Late Democratic Sen. Daniel Patrick Moynihan famously told an adversary: "You're entitled to your own opinions. You're not entitled to your own facts." Yet the communications climate in which Fox News wins rating wars, conservative talk radio reigns supreme, and Internet stalwarts like Matt Drudge's Web site are joined by new media entrants like Andrew Breitbart (ubiquitous at CPAC, and the "tea party" convention earlier in February) makes assembling your own version of reality as easy as American pie.

So Republicans are able to pretend the stimulus and the bailout are the same type of "government spending"—though they're not. House leaders Reps. John Boehner and Eric Cantor have repeated the line that Obama needs to cut taxes—though a third of the stimulus is tax cuts for 95 percent of Americans.
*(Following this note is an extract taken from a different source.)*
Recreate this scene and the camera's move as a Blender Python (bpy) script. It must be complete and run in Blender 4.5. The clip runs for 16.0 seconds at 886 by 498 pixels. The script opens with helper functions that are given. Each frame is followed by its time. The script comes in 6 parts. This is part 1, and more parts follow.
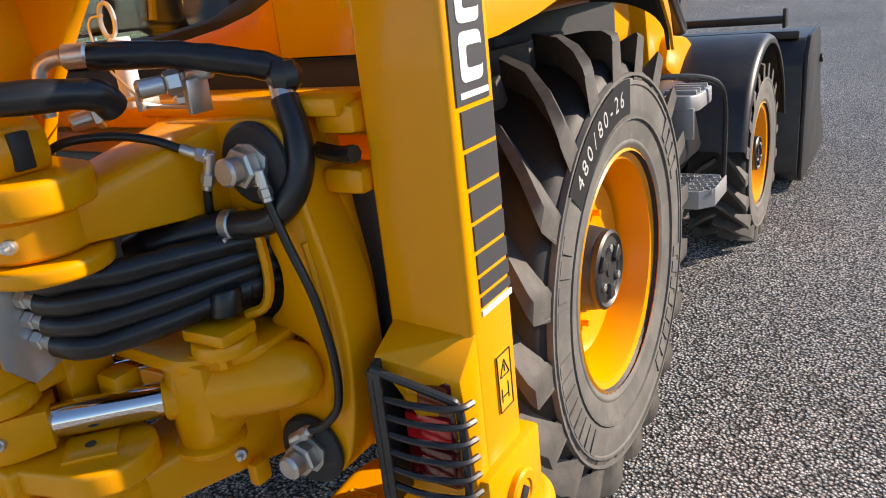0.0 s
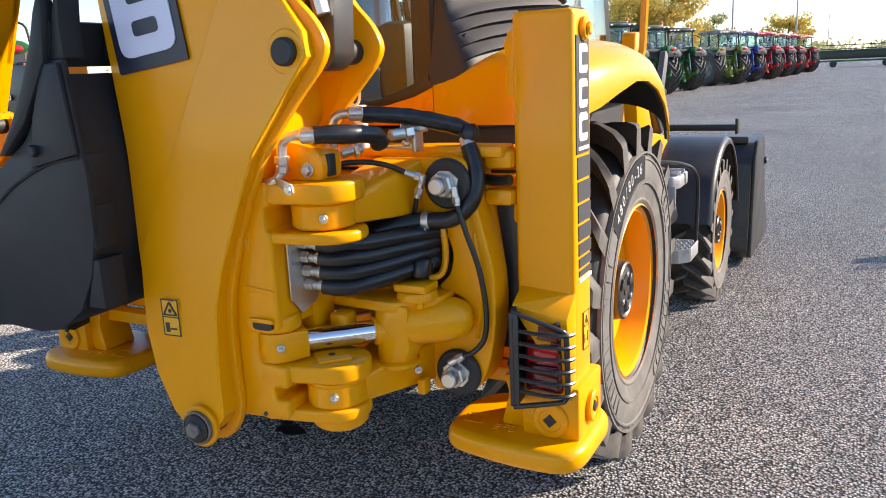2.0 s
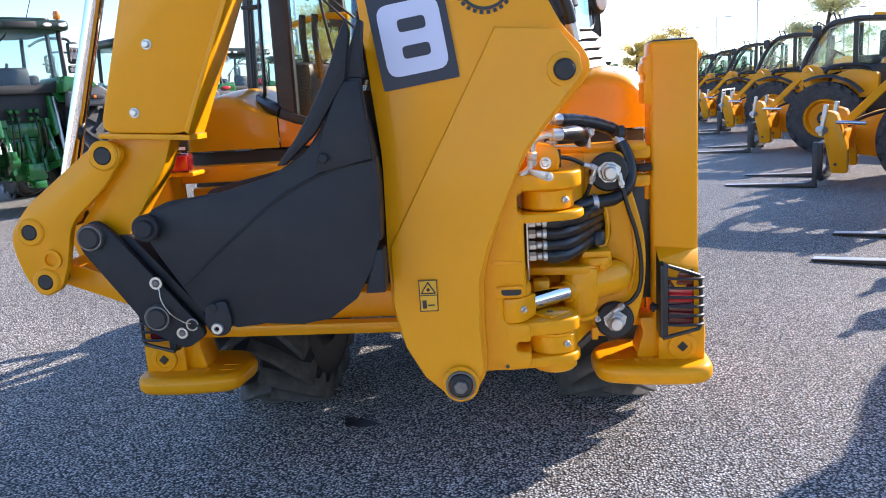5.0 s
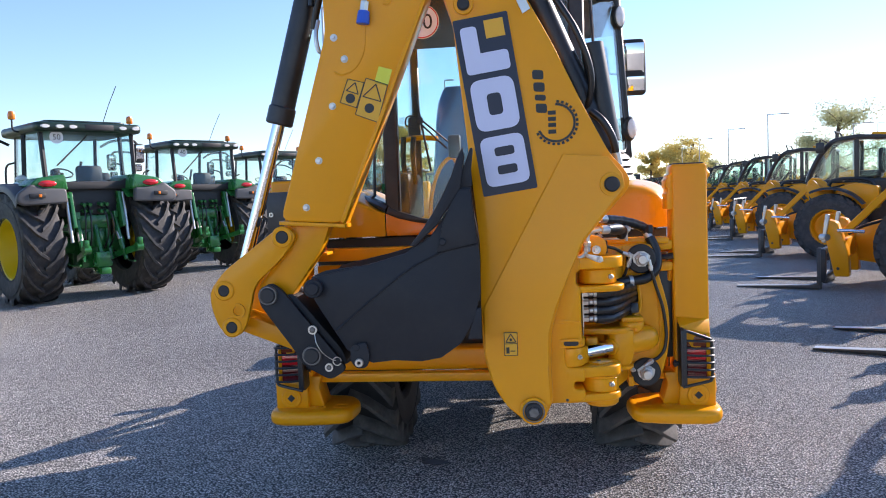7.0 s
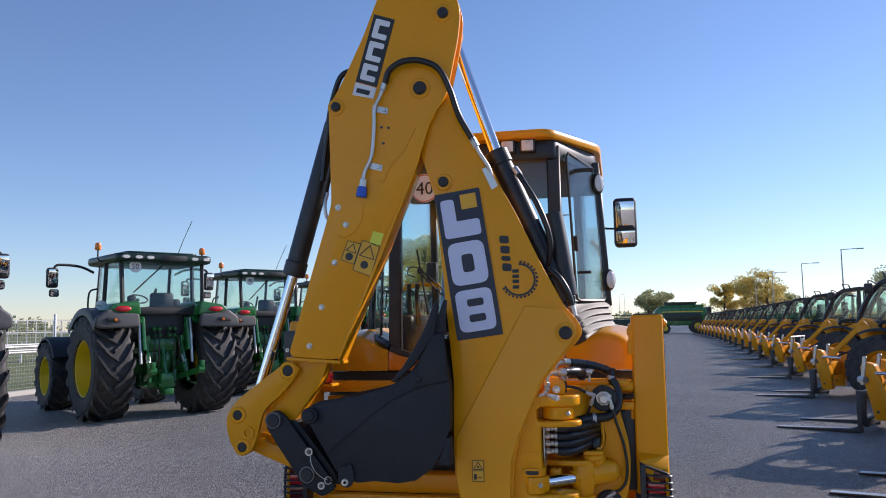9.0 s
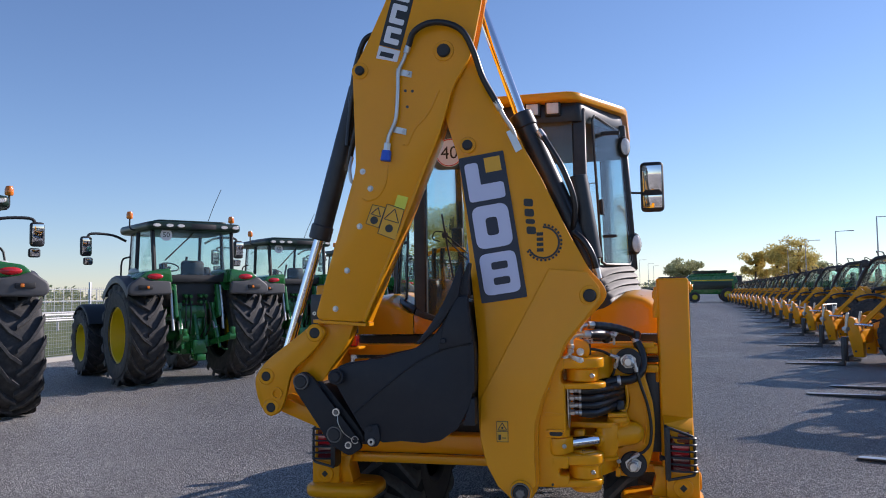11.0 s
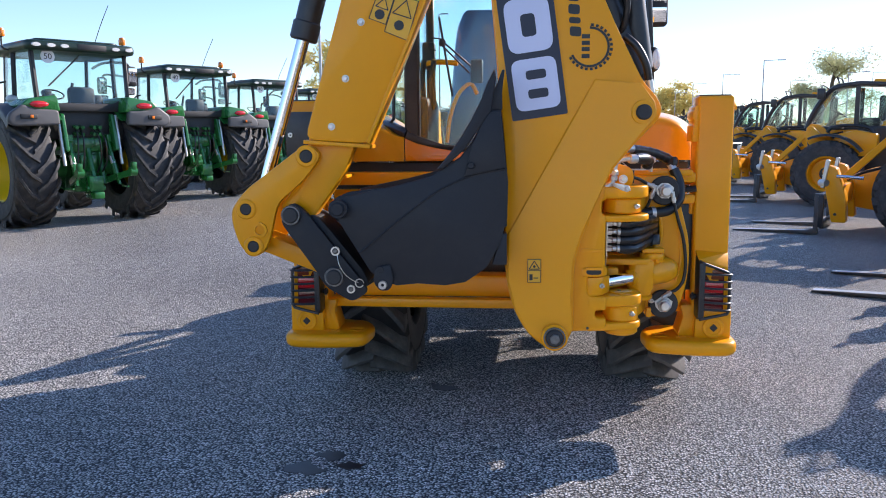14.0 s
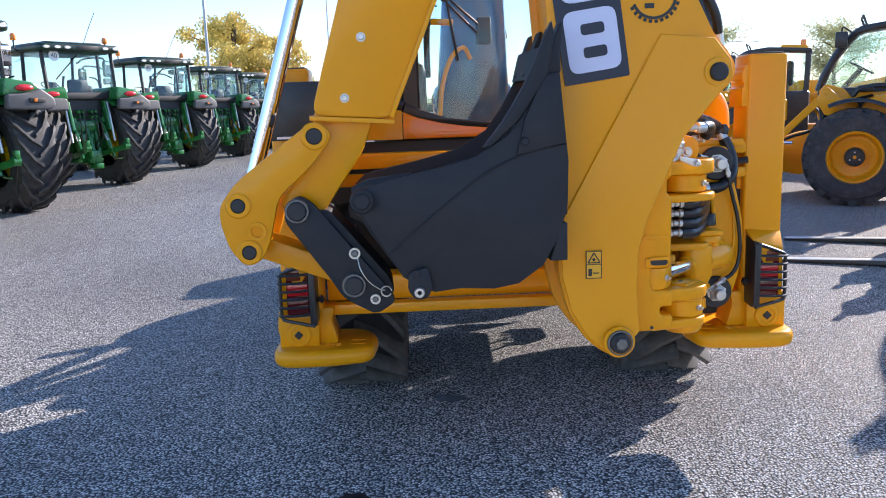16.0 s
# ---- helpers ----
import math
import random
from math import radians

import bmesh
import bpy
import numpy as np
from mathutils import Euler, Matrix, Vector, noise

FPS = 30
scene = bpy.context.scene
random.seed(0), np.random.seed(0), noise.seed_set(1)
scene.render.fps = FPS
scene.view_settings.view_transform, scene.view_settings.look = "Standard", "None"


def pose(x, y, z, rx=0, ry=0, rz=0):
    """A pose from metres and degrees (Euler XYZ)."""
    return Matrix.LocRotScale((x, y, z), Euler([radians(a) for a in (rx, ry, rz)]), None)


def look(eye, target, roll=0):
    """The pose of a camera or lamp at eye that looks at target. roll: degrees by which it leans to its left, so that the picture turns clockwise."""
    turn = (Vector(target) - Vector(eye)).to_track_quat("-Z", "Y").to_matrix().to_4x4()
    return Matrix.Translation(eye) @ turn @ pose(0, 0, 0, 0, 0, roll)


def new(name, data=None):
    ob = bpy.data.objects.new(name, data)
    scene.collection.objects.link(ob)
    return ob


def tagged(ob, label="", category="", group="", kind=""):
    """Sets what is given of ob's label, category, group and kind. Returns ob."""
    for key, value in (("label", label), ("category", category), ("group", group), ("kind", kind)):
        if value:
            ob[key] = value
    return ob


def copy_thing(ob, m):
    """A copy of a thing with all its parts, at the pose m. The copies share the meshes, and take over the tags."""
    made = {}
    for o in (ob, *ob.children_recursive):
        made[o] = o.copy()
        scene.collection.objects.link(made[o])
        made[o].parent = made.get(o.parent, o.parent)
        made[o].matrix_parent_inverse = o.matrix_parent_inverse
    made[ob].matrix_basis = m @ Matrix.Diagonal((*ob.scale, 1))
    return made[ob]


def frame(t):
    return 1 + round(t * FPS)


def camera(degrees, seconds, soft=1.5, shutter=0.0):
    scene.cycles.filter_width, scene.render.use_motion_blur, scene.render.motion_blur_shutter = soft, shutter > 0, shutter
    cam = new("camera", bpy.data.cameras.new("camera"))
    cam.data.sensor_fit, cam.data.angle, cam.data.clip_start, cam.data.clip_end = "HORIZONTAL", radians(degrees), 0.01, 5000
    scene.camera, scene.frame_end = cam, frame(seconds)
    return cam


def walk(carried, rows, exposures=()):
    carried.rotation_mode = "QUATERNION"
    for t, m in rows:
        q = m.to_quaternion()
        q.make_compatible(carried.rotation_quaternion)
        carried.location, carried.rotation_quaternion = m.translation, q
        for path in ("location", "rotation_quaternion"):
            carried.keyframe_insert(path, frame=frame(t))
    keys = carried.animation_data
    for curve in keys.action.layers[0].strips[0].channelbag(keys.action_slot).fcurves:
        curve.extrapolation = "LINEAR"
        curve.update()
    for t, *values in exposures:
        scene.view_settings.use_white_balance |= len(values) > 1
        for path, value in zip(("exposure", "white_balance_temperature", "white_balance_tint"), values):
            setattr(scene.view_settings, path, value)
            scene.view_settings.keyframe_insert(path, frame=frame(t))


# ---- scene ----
cam = camera(59.1, 16.0, soft=1.0)
PATH = [
    (0, (1.791, -1.015, 1.541), (0.771, 0.574, 0.881), -6.3),
    (0.5, (1.924, -1.277, 1.566), (0.95, 0.352, 0.935), -6.1),
    (1, (2.043, -1.572, 1.589), (1.037, 0.059, 1.015), -5.4),
    (1.5, (1.977, -1.849, 1.592), (0.98, -0.194, 1.076), -4.4),
    (2, (1.845, -2.037, 1.583), (0.923, -0.319, 1.139), -2.6),
    (2.5, (1.602, -2.0, 1.573), (0.803, -0.21, 1.175), -1.2),
    (3, (1.367, -2.164, 1.56), (0.736, -0.306, 1.173), -1.1),
    (3.5, (1.125, -2.424, 1.567), (0.652, -0.522, 1.167), -2.0),
    (4, (0.828, -2.503, 1.553), (0.523, -0.572, 1.13), -3.3),
    (4.2, (0.737, -2.585, 1.569), (0.493, -0.646, 1.142), -3.8),
    (6.3, (0.233, -3.779, 1.612), (0.026, -1.805, 1.364), -3.3),
    (6.5, (0.203, -3.863, 1.616), (-0.01, -1.887, 1.395), -3.1),
    (7, (0.293, -4.071, 1.626), (0.048, -2.091, 1.488), -2.3),
    (7.5, (0.478, -4.285, 1.617), (0.195, -2.305, 1.573), -1.5),
    (8, (0.574, -4.534, 1.645), (0.247, -2.562, 1.705), -1.0),
    (8.5, (0.712, -4.635, 1.685), (0.343, -2.676, 1.841), -0.9),
    (8.7, (0.804, -4.642, 1.702), (0.418, -2.689, 1.893), -0.9),
    (10.8, (0.925, -4.64, 1.666), (0.439, -2.706, 1.813), -1.0),
    (11, (0.869, -4.65, 1.667), (0.387, -2.712, 1.781), -1.0),
    (11.5, (0.742, -4.642, 1.632), (0.279, -2.697, 1.672), -0.9),
    (12, (0.685, -4.54, 1.614), (0.253, -2.587, 1.59), -0.6),
    (12.5, (0.639, -4.329, 1.608), (0.25, -2.369, 1.527), -0.3),
    (13, (0.544, -4.234, 1.568), (0.214, -2.267, 1.416), -0.1),
    (13.5, (0.321, -4.159, 1.58), (0.048, -2.19, 1.355), -0.2),
    (14, (0.115, -4.067, 1.563), (-0.098, -2.101, 1.268), -0.5),
    (14.5, (-0.02, -3.858, 1.55), (-0.18, -1.893, 1.215), -0.9),
    (15, (-0.199, -3.693, 1.55), (-0.298, -1.728, 1.194), -1.5),
    (15.5, (-0.407, -3.605, 1.566), (-0.44, -1.638, 1.207), -1.9),
    (16, (-0.513, -3.448, 1.552), (-0.455, -1.481, 1.193), -2.0),
]
EXPOSURES = [(0, 0.68, 7500, 16), (1, 0.86, 7500, 16), (2, 1.1, 7400, 17), (3.0, 1.2, 7000, 18), (4.2, 1.3, 6700, 19), (6.3, 1.17, 6700, 20), (7, 0.94, 6600, 21), (8.5, 0.22, 6500, 22), (11, 0.05, 6400, 22), (12.5, 0.46, 6500, 22), (13.5, 0.8, 6500, 20), (14.5, 1.0, 6500, 20), (16, 1.2, 6500, 19)]
walk(cam, [(t, look(eye, target, roll)) for t, eye, target, roll in PATH], EXPOSURES)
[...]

Dozens of Republican House members have taken credit for local growth funded by the Recovery Act they hated, and maintain that liberals are big spenders—when it's Republican presidents who ballooned the deficit. The GOP obsession with image and rhetoric over substance sometimes comes at their own expense: Rather than elect a competent fundraiser as the public face of the party, the Republican National Committee, in a knee-jerk reaction to Obama's election, supported the continued upward fall of Michael "potato salad" Steele.



A CPAC television training workshop sponsored by the Virginia-based Leadership Institute shed some light on the blurring line between fact and fiction. Beverly Halberg, a consultant running the session, promised to reveal the secret of selling conservatism: "The mistake people make on television is trying to be an expert on their candidacy or their issue," she said. "This is not the place for that. [TV] is a place to be likeable, to entertain people."
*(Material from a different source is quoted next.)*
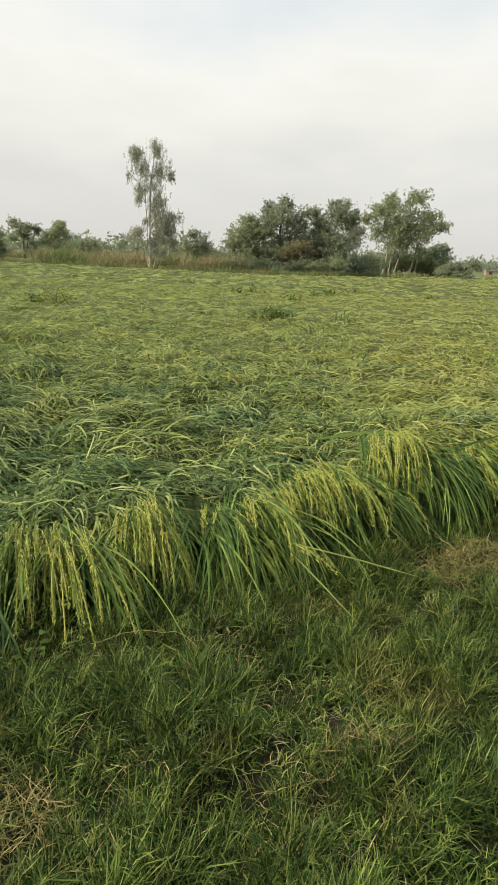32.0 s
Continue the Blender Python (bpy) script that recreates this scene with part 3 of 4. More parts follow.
def bank_grass(seed=401):
    rng = np.random.RandomState(seed)
    x, y = bank_points(70000, rng)
    keep = wave(x, y, 0.22, 53) + 0.5 * wave(x, y, 0.6, 54) + rng.normal(0, 0.22, len(x)) > -0.55
    x, y = x[keep], y[keep]
    per = 6
    n = len(x) * per
    lush = np.repeat(1 + 0.35 * wave(x, y, 0.8, 51) + 0.4 * wave(x, y, 0.22, 53), per)
    X, Y = np.repeat(x, per) + rng.normal(0, 0.013, n), np.repeat(y, per) + rng.normal(0, 0.013, n)
    v, f, _ = blades(np.stack([X, Y, ground_z(X, Y) + 0.005], -1), rng.uniform(0, 2 * np.pi, n), np.clip(lush, 0.5, 1.7) * worn(X, Y) * rng.uniform(0.045, 0.13, n),
                     rng.uniform(0.8, 1.52, n), rng.uniform(-0.6, 1.25, n), rng.uniform(0.0023, 0.0045, n), 3, rng, 0.6)
    tagged(mesh_part("bank_grass", mesh_from("bank_grass", v, f), "grass"), "short green grass with browning tips on the bank", "grass", kind="stuff")
    # wiry stems with short leaves set along them
    x, y = bank_points(12000, rng)
    keep = wave(x, y, 0.6, 55) + rng.normal(0, 0.6, len(x)) > -0.2
    x, y = x[keep], y[keep]
    n, k = len(x), 6
    head = rng.uniform(0, 2 * np.pi, n)
    v, f, pts = blades(np.stack([x, y, ground_z(x, y) + 0.015], -1), head, rng.uniform(0.07, 0.16, n), rng.uniform(0.4, 1.35, n), rng.uniform(-0.6, 0.7, n), np.full(n, 0.0020), k, rng, 0.7)
    chunks = [(v, f)]
    for i in range(1, k):
        for side in (-1, 1):
            lv, lf, _ = blades(pts[:, i, :], head + side * rng.uniform(0.4, 1.2, n), rng.uniform(0.02, 0.055, n), rng.uniform(0.1, 1.1, n), rng.uniform(-0.7, 0.6, n), rng.uniform(0.0022, 0.0040, n), 3, rng, 0.4)
            chunks.append((lv, lf))
    v, f = join(chunks)
    tagged(mesh_part("creeping_grass", mesh_from("creeping_grass", v, f), "grass"), "wiry creeping grass stems with short green leaves", "grass", kind="stuff")
    x, y = bank_points(30000, rng)
    dry = wave(x, y, 1.5, 61) + 0.8 * wave(x, y, 0.45, 62) + rng.normal(0, 0.5, len(x)) > 0.2
    x, y = x[dry], y[dry]
    n = len(x)
    v, f, _ = blades(np.stack([x, y, ground_z(x, y) + 0.02 + 0.02 * rng.rand(n)], -1), rng.uniform(0, 2 * np.pi, n), rng.uniform(0.03, 0.11, n), rng.uniform(0.0, 1.0, n), rng.uniform(-0.9, 0.3, n),
                     rng.uniform(0.0016, 0.0030, n), 4, rng, 1.0)
    tagged(mesh_part("dry_grass", mesh_from("dry_grass", v, f), "straw"), "dead straw-coloured blades among the grass", "dry grass", kind="stuff")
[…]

Her pupils, a mix of aging libertarians, precocious William F. Buckley types and Christian moms, watched a clip of then-Gov. Bush appearing on the Regis and Kathie Lee Show. Bush ambled on stage, mugged with Regis Philbin about their matching ties, and sat down. The crowd roared. "He won over his audience, and he hadn't said one word," Halberg beamed.

That seemed to be the key counsel for Republicans trying to climb up off the mat: Say nothing original or specific, and for goodness sakes, smile. "You're not on TV to trick people," said Eric Slee, a conservative media consultant at the conference. "But news is entertainment."
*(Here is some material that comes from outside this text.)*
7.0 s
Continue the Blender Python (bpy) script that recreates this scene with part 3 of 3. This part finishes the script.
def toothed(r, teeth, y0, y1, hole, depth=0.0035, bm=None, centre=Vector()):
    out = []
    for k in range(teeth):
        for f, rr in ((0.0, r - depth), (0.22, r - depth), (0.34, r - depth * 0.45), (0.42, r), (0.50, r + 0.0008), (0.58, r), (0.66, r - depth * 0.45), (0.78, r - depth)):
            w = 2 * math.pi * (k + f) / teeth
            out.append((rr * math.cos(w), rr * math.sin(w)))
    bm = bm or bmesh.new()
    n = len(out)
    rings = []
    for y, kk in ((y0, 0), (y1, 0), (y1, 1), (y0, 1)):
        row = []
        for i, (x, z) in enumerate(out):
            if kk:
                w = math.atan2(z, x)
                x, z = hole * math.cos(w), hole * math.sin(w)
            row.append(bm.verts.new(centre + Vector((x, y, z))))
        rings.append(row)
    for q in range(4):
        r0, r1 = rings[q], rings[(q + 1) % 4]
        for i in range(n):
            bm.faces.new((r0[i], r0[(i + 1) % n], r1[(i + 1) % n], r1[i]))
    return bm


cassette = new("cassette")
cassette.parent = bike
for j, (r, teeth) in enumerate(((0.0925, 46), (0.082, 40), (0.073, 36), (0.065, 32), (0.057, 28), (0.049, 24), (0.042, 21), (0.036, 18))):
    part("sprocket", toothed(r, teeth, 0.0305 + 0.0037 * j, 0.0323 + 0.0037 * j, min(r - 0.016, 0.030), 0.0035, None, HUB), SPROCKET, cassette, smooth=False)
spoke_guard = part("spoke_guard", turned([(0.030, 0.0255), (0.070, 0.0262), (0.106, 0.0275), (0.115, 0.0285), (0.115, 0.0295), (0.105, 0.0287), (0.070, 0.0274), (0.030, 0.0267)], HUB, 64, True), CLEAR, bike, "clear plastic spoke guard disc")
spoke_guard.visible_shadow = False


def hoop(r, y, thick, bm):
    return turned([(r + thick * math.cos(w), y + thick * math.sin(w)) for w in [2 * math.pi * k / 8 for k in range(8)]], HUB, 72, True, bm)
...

To better approach Bush's "mission accomplished" example, Halberg encouraged the audience to "use 7th-grade grammar" and "get rid of acronyms." This made sense at a conference where dropping buzzwords like "liberty" and "9/11" elicited greater applause than a lone libertarian critique of the Patriot Act. But to those TV watchers who crave information on the Troubled Asset Relief Program (known as TARP) that bailed out the banks, or the counterinsurgency techniques (known as COIN) that have been crucial to military breakthroughs in Iraq and Afghanistan: Abandon hope.


Now, there are plenty of left-wing blowhards to go around, and a number of very smart conservatives who parse COIN and TARP every day. What's more, the tendency to favor "likeability" over credibility informs Obama's road to the White House as much as it does the disastrous Bush presidency. But the dumbing down of discourse has also been a highly effective diversion for the conservatives stuck with a discredited foreign and domestic policy.

Perhaps the greatest testament to the new norm was CPAC's keynote speech, delivered by the offbeat, wildly popular Fox News host Glenn Beck. Beck, a beneficiary of the age of theater begun by Ronald Reagan and perfected by Bush, Obama, Stephen Colbert and even Sarah Palin, has likewise mastered the art of everyman nastiness pioneered by last year's CPAC keynoter, Rush Limbaugh.


Leave aside that the conservative movement relies on entertainers, rather than experts, for their main attractions. Beck's hour-long rant actually put many of Halberg's counsels into practice. On likeability, he scored high marks: "I'm sorry," he apologized at one point, touching his heart. "I don't use a teleprompter—I just speak from here." Certainly, he was entertaining as well as unspecific. Beck mentioned "vomit" more times than he mentioned, say, monetary policy. As for stories, he told a lot, freely creating his own reality before the adoring crowd. Noting that small businesses are "struggling to save jobs," he used his trademark blackboard to chalk statistics and numbers geared at explaining that "we are spending more than we've ever spent before, and it doesn't work."


As then-candidate Obama said near the close of his 2008 campaign for the White House: "It's like these guys take pride in being ignorant." The president was responding to Republican jeers about his suggestion that Americans inflate their tires to save money on gas—but it remains an apt rebuttal today. The White House recently released details of special legislation designed to help small business owners, who will have access to a $30 billion lending fund, receive a $5,000 tax credit for hiring new workers this year—and be exempted from the capital gains taxes conservatives often decry. Nevertheless, Beck dog-whistled to the raptured, overwhelmingly white audience about "the kinds of people nobody is even noticing anymore."


It may not be Beck's job to think policy—or even tell the truth. But with his help, the Republican Party (not officially affiliated with CPAC) seems to encourage and exploit the diminishing national attention span-producing not just Beck, but junior flacks like Jason Mattera, climate change-denying lobbyists turned "analysts" and so-called "journalists" who practice no such thing. It also forces mild-mannered moderates like Minnesota Gov. Tim Pawlenty to pander openly via misogynistic jokes about Tiger Woods' wife. And it degrades everyone's understanding of what on earth is going on in America.

George Packer of the New Yorker recently recalled a conversation he had with David Frum, a Republican moderate who is trying to create a space for intelligent conservative policy discussion. Frum's worry, way back in 2008, was that "the beaten party believes it just has to say it louder." What I saw at CPAC suggests Republicans are in full voice.